● **GIVEN TASK**:
Emit the data below verbatim, stripping out any pictures.

● **DATASET CONTENT**:

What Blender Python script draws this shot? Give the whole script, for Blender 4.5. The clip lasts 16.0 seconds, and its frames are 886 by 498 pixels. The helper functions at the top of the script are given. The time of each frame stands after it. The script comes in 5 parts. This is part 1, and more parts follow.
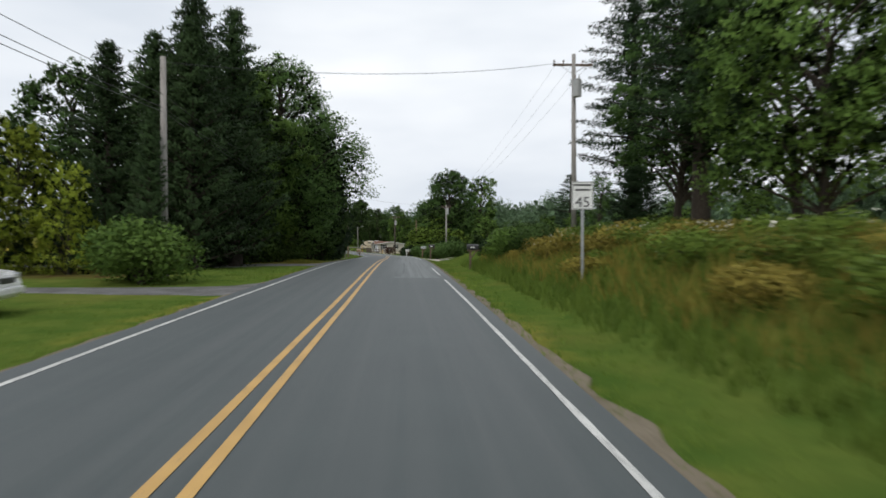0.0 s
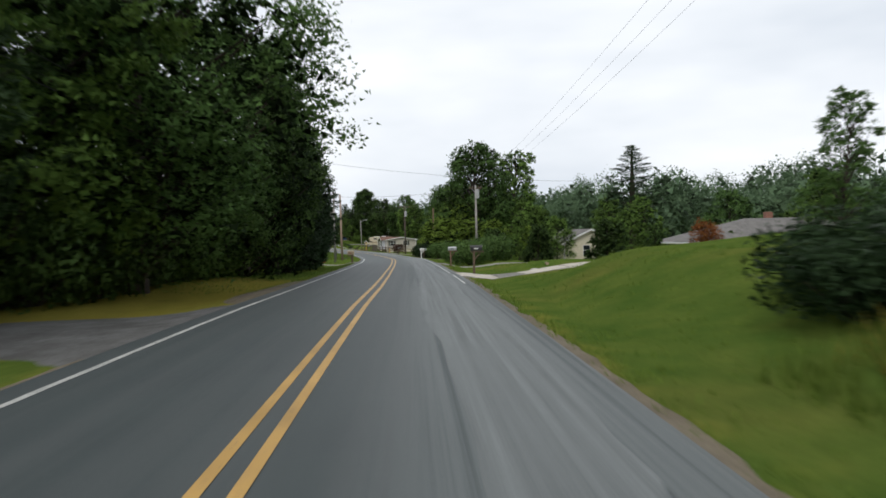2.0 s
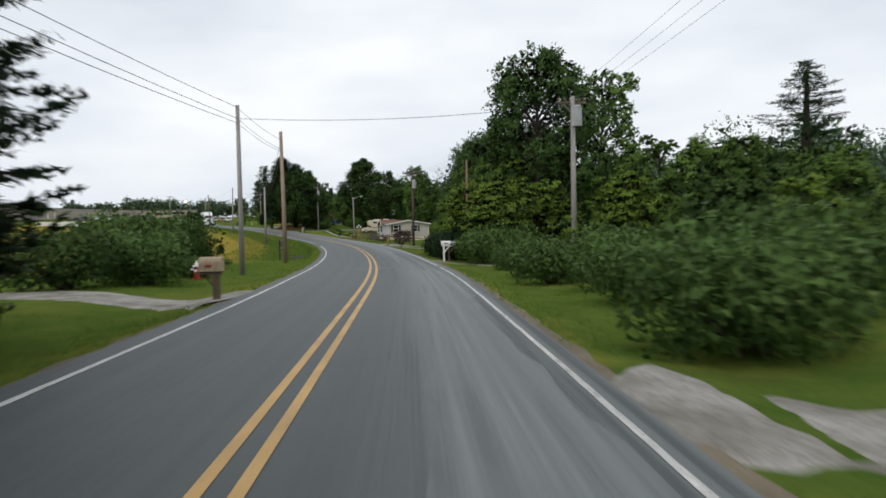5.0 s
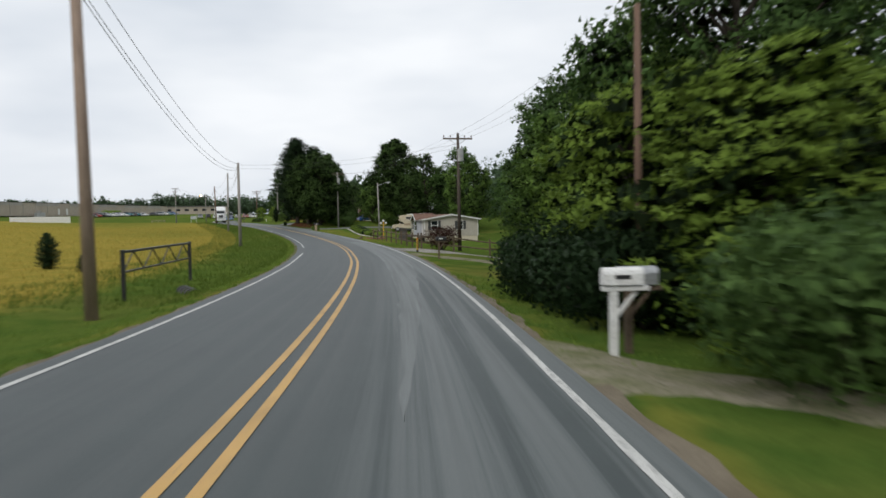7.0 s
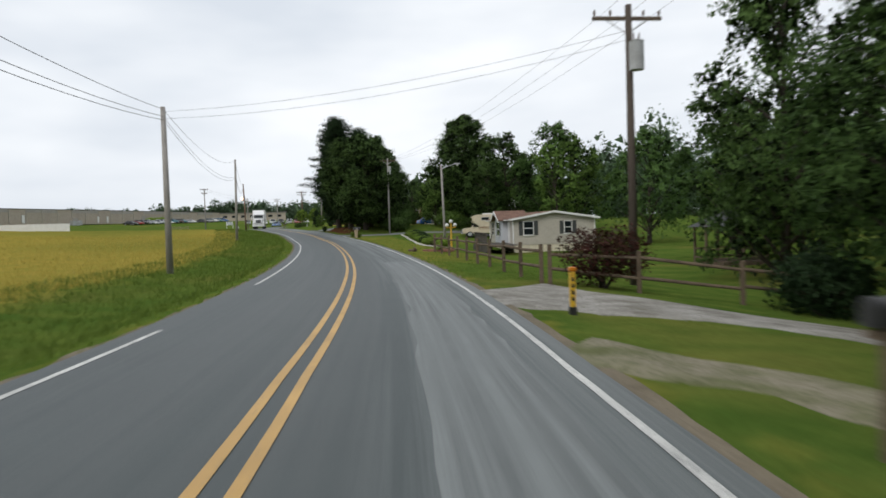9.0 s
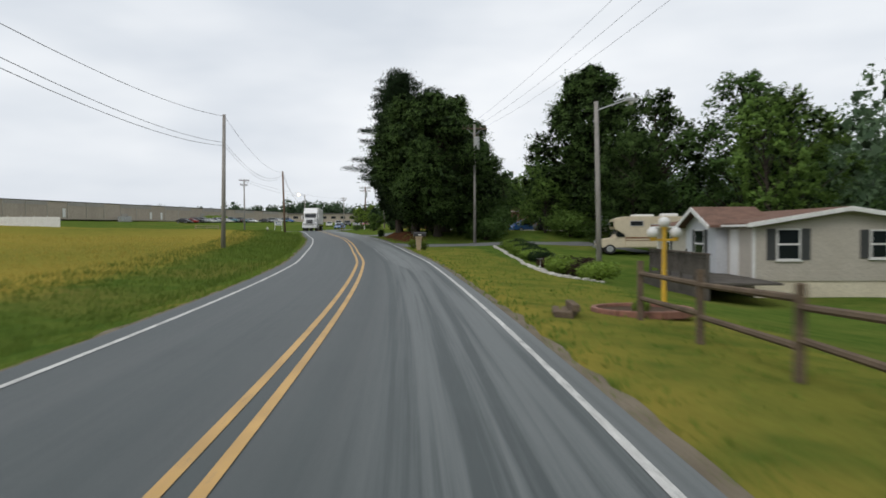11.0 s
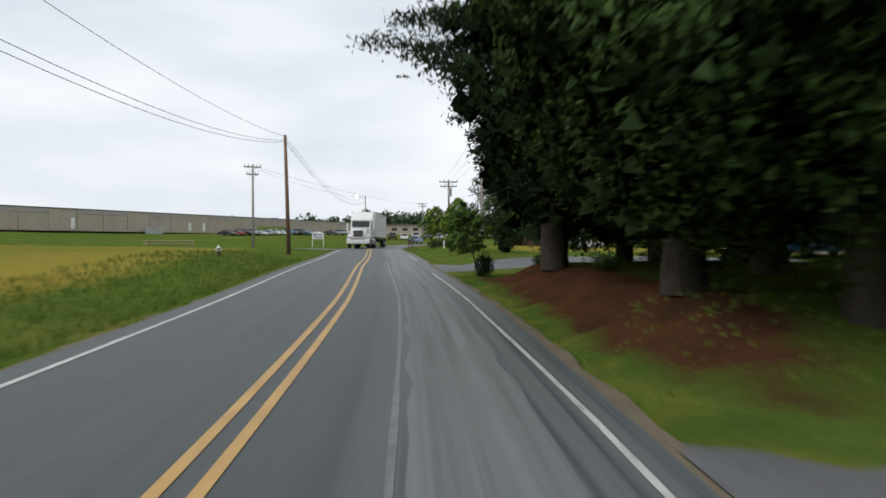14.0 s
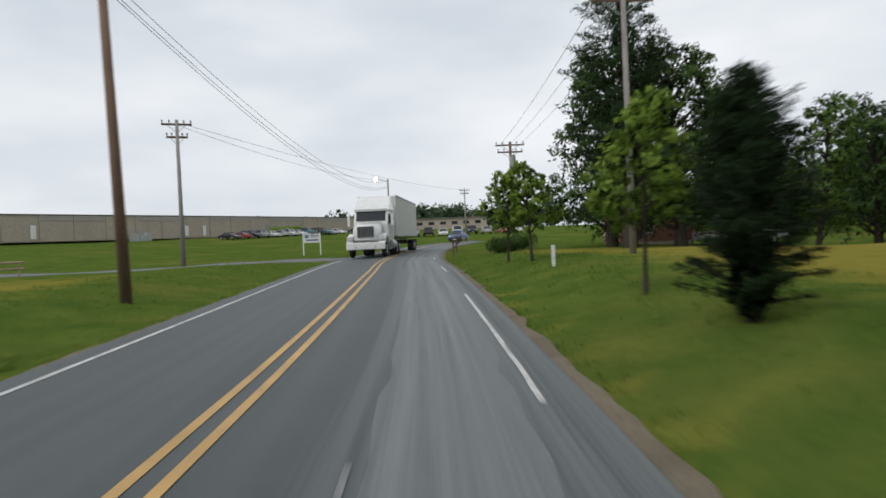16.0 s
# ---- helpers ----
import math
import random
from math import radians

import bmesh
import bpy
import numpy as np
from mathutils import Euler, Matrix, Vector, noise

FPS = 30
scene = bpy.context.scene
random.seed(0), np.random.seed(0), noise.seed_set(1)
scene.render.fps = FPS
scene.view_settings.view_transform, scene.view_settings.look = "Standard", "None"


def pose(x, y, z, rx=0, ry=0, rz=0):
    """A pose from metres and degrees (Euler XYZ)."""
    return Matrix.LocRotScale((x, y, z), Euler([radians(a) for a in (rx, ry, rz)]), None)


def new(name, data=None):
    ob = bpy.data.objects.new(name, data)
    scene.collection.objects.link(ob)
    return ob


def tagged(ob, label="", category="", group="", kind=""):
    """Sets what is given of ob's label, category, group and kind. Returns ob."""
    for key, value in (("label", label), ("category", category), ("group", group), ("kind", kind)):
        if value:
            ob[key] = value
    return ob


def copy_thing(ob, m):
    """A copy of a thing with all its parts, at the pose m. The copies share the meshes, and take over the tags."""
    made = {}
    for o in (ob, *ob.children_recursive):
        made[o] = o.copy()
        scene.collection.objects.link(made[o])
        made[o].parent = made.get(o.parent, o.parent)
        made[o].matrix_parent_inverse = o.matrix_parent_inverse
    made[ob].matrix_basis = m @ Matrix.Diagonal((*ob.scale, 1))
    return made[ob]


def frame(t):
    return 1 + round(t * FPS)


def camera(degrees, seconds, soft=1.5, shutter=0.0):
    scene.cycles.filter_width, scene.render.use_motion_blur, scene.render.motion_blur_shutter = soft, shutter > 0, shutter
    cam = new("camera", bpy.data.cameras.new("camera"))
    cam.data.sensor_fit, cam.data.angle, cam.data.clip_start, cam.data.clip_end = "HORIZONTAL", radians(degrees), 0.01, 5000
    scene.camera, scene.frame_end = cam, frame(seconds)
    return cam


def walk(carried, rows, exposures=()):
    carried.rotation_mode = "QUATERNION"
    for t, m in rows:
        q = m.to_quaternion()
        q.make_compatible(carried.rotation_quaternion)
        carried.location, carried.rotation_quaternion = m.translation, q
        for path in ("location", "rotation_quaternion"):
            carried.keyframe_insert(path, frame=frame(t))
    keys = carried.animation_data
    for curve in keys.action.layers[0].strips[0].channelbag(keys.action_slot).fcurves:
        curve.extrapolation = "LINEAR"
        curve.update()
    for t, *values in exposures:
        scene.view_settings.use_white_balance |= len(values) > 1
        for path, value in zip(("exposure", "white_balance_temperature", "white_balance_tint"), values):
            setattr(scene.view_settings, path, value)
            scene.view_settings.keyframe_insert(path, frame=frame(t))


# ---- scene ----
cam = camera(62.2, 16.0, soft=1.6, shutter=0.4)
EYE = 1.5  # height of the lens over the road
PATH = [  # seconds, x, y, road height, pitch, yaw, roll
    (0, -0.02, 0.14, 0.00, -0.78, -0.08, 0.16),
    (0.5, -0.44, 8.51, 0.05, -0.90, 0.67, -0.26),
    (1, -0.99, 16.71, 0.09, -1.12, 0.91, 0.60),
    (1.5, -1.54, 24.72, 0.11, -1.52, 0.85, 1.27),
    (2, -2.01, 32.68, 0.11, -1.28, 0.75, 1.37),
    (2.5, -2.39, 40.49, 0.11, -1.45, 0.74, 2.53),
    (3, -2.72, 48.17, 0.05, -1.65, 0.85, 2.05),
    (3.5, -3.12, 55.53, -0.05, -2.26, 0.90, 2.40),
    (4, -3.64, 63.10, -0.15, -2.18, 1.00, 1.64),
    (4.2, -3.90, 66.23, -0.20, -2.23, 0.96, 1.29),
    (6.3, -5.96, 99.02, -0.79, -2.52, 3.43, 0.99),
    (6.5, -6.28, 102.10, -0.85, -2.42, 3.84, 0.88),
    (7, -7.14, 110.11, -1.02, -2.51, 4.84, 1.07),
    (7.5, -8.21, 118.07, -1.17, -2.26, 5.86, 0.83),
    (8, -9.43, 125.96, -1.30, -1.89, 7.01, 1.27),
    (8.5, -10.93, 134.03, -1.38, -1.36, 8.49, 1.91),
    (9, -12.60, 142.04, -1.45, -2.02, 9.96, 1.82),
    (9.2, -13.26, 145.14, -1.48, -1.90, 10.59, 1.80),
    (11.3, -22.71, 178.65, -1.54, -1.05, 16.98, 0.48),
    (11.5, -23.81, 181.78, -1.53, -0.70, 17.53, 0.75),
    (12, -26.64, 189.57, -1.50, -0.80, 18.70, 0.74),
    (12.5, -29.58, 197.17, -1.42, -0.37, 19.65, 0.97),
    (13, -32.78, 204.74, -1.33, 0.30, 20.54, 1.47),
    (13.5, -36.01, 212.39, -1.13, 0.28, 21.68, 1.10),
    (14, -39.31, 219.92, -0.97, -0.42, 22.88, 0.19),
    (14.5, -42.82, 227.42, -0.82, -0.46, 24.16, 1.69),
    (15, -46.41, 234.72, -0.67, -0.54, 24.96, 2.56),
    (15.5, -50.10, 241.99, -0.55, -0.54, 25.12, 2.13),
    (16, -53.69, 249.22, -0.43, -0.88, 25.86, 2.57),
]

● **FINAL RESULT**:
What Blender Python script draws this shot? Give the whole script, for Blender 4.5. The clip lasts 16.0 seconds, and its frames are 886 by 498 pixels. The helper functions at the top of the script are given. The time of each frame stands after it. The script comes in 5 parts. This is part 1, and more parts follow.
0.0 s
2.0 s
5.0 s
7.0 s
9.0 s
11.0 s
14.0 s
16.0 s
# ---- helpers ----
import math
import random
from math import radians

import bmesh
import bpy
import numpy as np
from mathutils import Euler, Matrix, Vector, noise

FPS = 30
scene = bpy.context.scene
random.seed(0), np.random.seed(0), noise.seed_set(1)
scene.render.fps = FPS
scene.view_settings.view_transform, scene.view_settings.look = "Standard", "None"


def pose(x, y, z, rx=0, ry=0, rz=0):
    """A pose from metres and degrees (Euler XYZ)."""
    return Matrix.LocRotScale((x, y, z), Euler([radians(a) for a in (rx, ry, rz)]), None)


def new(name, data=None):
    ob = bpy.data.objects.new(name, data)
    scene.collection.objects.link(ob)
    return ob


def tagged(ob, label="", category="", group="", kind=""):
    """Sets what is given of ob's label, category, group and kind. Returns ob."""
    for key, value in (("label", label), ("category", category), ("group", group), ("kind", kind)):
        if value:
            ob[key] = value
    return ob


def copy_thing(ob, m):
    """A copy of a thing with all its parts, at the pose m. The copies share the meshes, and take over the tags."""
    made = {}
    for o in (ob, *ob.children_recursive):
        made[o] = o.copy()
        scene.collection.objects.link(made[o])
        made[o].parent = made.get(o.parent, o.parent)
        made[o].matrix_parent_inverse = o.matrix_parent_inverse
    made[ob].matrix_basis = m @ Matrix.Diagonal((*ob.scale, 1))
    return made[ob]


def frame(t):
    return 1 + round(t * FPS)


def camera(degrees, seconds, soft=1.5, shutter=0.0):
    scene.cycles.filter_width, scene.render.use_motion_blur, scene.render.motion_blur_shutter = soft, shutter > 0, shutter
    cam = new("camera", bpy.data.cameras.new("camera"))
    cam.data.sensor_fit, cam.data.angle, cam.data.clip_start, cam.data.clip_end = "HORIZONTAL", radians(degrees), 0.01, 5000
    scene.camera, scene.frame_end = cam, frame(seconds)
    return cam


def walk(carried, rows, exposures=()):
    carried.rotation_mode = "QUATERNION"
    for t, m in rows:
        q = m.to_quaternion()
        q.make_compatible(carried.rotation_quaternion)
        carried.location, carried.rotation_quaternion = m.translation, q
        for path in ("location", "rotation_quaternion"):
            carried.keyframe_insert(path, frame=frame(t))
    keys = carried.animation_data
    for curve in keys.action.layers[0].strips[0].channelbag(keys.action_slot).fcurves:
        curve.extrapolation = "LINEAR"
        curve.update()
    for t, *values in exposures:
        scene.view_settings.use_white_balance |= len(values) > 1
        for path, value in zip(("exposure", "white_balance_temperature", "white_balance_tint"), values):
            setattr(scene.view_settings, path, value)
            scene.view_settings.keyframe_insert(path, frame=frame(t))


# ---- scene ----
cam = camera(62.2, 16.0, soft=1.6, shutter=0.4)
EYE = 1.5  # height of the lens over the road
PATH = [  # seconds, x, y, road height, pitch, yaw, roll
    (0, -0.02, 0.14, 0.00, -0.78, -0.08, 0.16),
    (0.5, -0.44, 8.51, 0.05, -0.90, 0.67, -0.26),
    (1, -0.99, 16.71, 0.09, -1.12, 0.91, 0.60),
    (1.5, -1.54, 24.72, 0.11, -1.52, 0.85, 1.27),
    (2, -2.01, 32.68, 0.11, -1.28, 0.75, 1.37),
    (2.5, -2.39, 40.49, 0.11, -1.45, 0.74, 2.53),
    (3, -2.72, 48.17, 0.05, -1.65, 0.85, 2.05),
    (3.5, -3.12, 55.53, -0.05, -2.26, 0.90, 2.40),
    (4, -3.64, 63.10, -0.15, -2.18, 1.00, 1.64),
    (4.2, -3.90, 66.23, -0.20, -2.23, 0.96, 1.29),
    (6.3, -5.96, 99.02, -0.79, -2.52, 3.43, 0.99),
    (6.5, -6.28, 102.10, -0.85, -2.42, 3.84, 0.88),
    (7, -7.14, 110.11, -1.02, -2.51, 4.84, 1.07),
    (7.5, -8.21, 118.07, -1.17, -2.26, 5.86, 0.83),
    (8, -9.43, 125.96, -1.30, -1.89, 7.01, 1.27),
    (8.5, -10.93, 134.03, -1.38, -1.36, 8.49, 1.91),
    (9, -12.60, 142.04, -1.45, -2.02, 9.96, 1.82),
    (9.2, -13.26, 145.14, -1.48, -1.90, 10.59, 1.80),
    (11.3, -22.71, 178.65, -1.54, -1.05, 16.98, 0.48),
    (11.5, -23.81, 181.78, -1.53, -0.70, 17.53, 0.75),
    (12, -26.64, 189.57, -1.50, -0.80, 18.70, 0.74),
    (12.5, -29.58, 197.17, -1.42, -0.37, 19.65, 0.97),
    (13, -32.78, 204.74, -1.33, 0.30, 20.54, 1.47),
    (13.5, -36.01, 212.39, -1.13, 0.28, 21.68, 1.10),
    (14, -39.31, 219.92, -0.97, -0.42, 22.88, 0.19),
    (14.5, -42.82, 227.42, -0.82, -0.46, 24.16, 1.69),
    (15, -46.41, 234.72, -0.67, -0.54, 24.96, 2.56),
    (15.5, -50.10, 241.99, -0.55, -0.54, 25.12, 2.13),
    (16, -53.69, 249.22, -0.43, -0.88, 25.86, 2.57),
]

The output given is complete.